The Swiss educational philosophy emphasises subject knowledge, self-reliance and, like the US, a broad-based education. Foreign languages are considered as equally important as maths or sciences (if not more) and students in Swiss state schools are not able to drop subjects in higher secondary. By contrast, the UK curriculum is geared towards the achievement of national standards and a high level of specialisation.
In US schools, sports and and creative subjects feature prominently in the curriculum. In Switzerland these activities tend to be organized by private clubs outside school.
Start of academic learning
In Switzerland, many children do not enter the childcare system before starting Kindergarten at the age of 4 or even 5. Kindergarten has a play-based approach that does not focus on preparing children for school academically.
Many parents coming from a different system are shocked to learn that reading and writing is not taught in Swiss state schools until children enter the first grade at primary school. In countries like the UK and France, children usually join nursery at the age of 2 or 3 and start their academic learning in pre-school.
In the majority of countries, all students attend one comprehensive secondary school and might only be streamed into ability groups in single subjects. Most Swiss regions, by contrast, channel children into different performance streams and schools after primary school, from academic to more vocational streams.
Competition, school ranking and league tables are widely unknown in the Swiss education sector. The choice of the ‚right‘ neighborhood is a deciding factor for many parents looking for good schools in the US or UK. Swiss parents will generally choose accommodation based on convenience or other criteria and assume that the neighborhood school will be of good quality.
Also, while schools in Switzerland do undergo cantonal achievement tests, test scores and rankings are usually not published.
Swiss state schools are generally well-resourced and staffed and there will not be significant quality differences across neighborhoods, as is often the case in other countries. This might explain why 95% of Swiss children attend state schools.
Switzerland places less emphasis on examinations than the UK and many Asian countries. Students in Swiss schools undergo continuous assessment with many tests throughout the year.
Key stage achievement exams are not common in Swiss state schools and only students completing senior academic high school will sit a final exam. While Switzerland is gradually introducing national education standards, it does not assess student’s achievement of quantifiable national standards like the UK does.
Interestingly, Swiss universities do not have entrance exams for most university programmes
(with the exception of medicine). In some regions, however, students need to pass a demanding entrance exam for access to the academic stream of secondary state school, enabling them to proceed to university at a later stage.

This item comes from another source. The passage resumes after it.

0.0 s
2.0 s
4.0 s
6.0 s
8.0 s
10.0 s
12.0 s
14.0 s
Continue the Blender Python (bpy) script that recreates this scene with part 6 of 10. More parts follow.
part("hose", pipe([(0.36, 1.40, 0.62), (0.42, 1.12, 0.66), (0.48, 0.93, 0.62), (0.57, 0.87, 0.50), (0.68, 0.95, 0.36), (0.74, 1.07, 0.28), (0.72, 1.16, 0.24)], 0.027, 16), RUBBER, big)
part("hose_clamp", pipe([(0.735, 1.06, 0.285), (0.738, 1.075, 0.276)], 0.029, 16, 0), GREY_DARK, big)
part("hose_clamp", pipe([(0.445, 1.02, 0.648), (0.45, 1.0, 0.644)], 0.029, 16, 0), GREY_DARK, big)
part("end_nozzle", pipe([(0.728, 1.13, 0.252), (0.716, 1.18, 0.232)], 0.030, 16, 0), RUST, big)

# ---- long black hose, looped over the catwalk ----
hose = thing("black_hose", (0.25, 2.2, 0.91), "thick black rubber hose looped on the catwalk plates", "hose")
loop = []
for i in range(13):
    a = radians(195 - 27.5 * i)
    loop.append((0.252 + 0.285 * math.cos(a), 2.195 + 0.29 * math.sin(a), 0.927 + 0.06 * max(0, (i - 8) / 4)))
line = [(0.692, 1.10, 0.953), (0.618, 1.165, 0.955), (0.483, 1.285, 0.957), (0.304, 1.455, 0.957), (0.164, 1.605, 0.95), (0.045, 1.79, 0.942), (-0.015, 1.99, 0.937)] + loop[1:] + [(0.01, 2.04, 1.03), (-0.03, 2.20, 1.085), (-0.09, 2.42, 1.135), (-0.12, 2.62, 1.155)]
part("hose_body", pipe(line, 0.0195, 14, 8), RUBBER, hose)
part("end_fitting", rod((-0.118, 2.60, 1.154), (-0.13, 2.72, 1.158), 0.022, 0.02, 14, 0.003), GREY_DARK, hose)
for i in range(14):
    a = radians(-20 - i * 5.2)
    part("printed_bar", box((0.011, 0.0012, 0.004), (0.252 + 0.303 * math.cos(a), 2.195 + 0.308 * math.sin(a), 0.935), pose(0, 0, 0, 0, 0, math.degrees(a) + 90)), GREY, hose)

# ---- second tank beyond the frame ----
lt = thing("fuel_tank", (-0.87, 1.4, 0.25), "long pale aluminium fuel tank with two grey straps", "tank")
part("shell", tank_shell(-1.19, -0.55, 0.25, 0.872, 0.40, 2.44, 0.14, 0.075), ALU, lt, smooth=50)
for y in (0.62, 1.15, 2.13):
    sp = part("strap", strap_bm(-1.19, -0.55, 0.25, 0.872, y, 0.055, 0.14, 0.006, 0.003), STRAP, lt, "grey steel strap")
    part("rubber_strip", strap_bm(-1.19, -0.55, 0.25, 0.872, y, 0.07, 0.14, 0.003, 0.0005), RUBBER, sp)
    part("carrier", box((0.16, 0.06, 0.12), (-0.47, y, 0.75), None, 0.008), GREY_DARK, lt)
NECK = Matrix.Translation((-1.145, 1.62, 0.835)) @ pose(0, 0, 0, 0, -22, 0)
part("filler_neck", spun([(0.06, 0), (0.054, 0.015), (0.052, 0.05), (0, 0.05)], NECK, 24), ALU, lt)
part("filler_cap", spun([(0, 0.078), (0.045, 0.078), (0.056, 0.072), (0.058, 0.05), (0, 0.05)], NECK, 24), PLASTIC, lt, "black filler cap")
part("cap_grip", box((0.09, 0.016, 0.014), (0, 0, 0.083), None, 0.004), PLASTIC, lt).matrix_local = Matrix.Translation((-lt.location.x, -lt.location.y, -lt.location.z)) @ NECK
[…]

Classroom instruction in Switzerland tends to be more teacher-centric compared to other educational systems. Swiss schools emphasise more ‚traditional’ values, such as politeness, neatness and responsibility and the teacher has far more autonomy in the classroom than her counterparts in the UK or US.

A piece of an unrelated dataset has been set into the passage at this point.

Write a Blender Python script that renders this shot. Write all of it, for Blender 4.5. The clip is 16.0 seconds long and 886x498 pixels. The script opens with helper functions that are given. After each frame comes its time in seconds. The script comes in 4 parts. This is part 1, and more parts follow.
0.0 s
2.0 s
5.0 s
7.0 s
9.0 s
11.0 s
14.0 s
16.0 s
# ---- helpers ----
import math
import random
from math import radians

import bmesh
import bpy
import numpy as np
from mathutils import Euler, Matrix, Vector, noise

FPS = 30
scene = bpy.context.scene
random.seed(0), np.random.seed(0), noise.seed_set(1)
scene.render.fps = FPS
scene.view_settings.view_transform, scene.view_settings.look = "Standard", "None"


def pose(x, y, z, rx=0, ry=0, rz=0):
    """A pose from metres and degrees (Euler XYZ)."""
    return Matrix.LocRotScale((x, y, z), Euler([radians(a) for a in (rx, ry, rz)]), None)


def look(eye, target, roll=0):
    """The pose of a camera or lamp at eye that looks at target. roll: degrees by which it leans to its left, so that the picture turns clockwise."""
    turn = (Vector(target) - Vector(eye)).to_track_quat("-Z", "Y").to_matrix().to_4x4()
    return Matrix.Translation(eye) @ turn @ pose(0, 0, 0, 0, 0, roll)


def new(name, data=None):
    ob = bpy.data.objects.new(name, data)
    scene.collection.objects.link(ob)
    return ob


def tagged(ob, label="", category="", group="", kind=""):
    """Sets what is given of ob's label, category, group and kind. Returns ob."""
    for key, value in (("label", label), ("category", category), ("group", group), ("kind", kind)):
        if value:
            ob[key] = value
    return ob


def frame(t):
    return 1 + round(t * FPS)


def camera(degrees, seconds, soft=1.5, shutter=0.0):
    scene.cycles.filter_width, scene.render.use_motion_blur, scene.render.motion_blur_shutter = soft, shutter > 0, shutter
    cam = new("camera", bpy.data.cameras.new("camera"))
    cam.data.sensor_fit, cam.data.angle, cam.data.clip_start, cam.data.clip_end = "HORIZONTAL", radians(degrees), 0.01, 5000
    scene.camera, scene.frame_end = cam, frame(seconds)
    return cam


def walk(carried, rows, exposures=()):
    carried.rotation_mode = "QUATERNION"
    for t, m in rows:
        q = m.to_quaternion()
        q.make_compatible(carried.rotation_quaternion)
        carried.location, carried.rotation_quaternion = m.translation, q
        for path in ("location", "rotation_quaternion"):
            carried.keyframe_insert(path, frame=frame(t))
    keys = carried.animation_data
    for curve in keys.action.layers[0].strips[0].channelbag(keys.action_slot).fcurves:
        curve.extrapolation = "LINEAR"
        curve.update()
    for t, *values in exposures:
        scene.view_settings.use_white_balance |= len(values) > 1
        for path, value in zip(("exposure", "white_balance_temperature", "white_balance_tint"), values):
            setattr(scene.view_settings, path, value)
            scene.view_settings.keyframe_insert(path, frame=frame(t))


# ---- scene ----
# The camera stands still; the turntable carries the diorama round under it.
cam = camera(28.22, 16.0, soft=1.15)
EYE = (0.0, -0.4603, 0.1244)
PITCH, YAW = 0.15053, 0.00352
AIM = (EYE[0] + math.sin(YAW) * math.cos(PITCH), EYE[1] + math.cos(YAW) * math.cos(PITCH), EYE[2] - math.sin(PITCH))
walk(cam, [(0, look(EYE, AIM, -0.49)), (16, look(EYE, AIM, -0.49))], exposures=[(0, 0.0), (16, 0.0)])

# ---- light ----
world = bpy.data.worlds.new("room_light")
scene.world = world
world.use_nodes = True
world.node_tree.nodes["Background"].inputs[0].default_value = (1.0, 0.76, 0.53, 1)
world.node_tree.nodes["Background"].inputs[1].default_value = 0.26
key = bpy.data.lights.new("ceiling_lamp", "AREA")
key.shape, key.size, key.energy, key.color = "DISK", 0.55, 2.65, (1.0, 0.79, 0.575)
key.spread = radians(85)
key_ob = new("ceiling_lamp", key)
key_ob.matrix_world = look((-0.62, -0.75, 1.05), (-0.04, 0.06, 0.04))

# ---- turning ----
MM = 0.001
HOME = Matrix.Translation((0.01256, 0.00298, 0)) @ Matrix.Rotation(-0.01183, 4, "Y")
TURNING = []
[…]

Whereas in South Korea or France over 70% of students enter university directly after high school, in Switzerland it is around 20%. Part of the reason is that Switzerland offers many professional pathways that do not require university studies. University in Switzerland is still regarded as pathway for mostly academic professions. The majority of high-school leavers will learn a profession and might chose to gain more qualifications or a university degree after completing professional training or even several years of employment.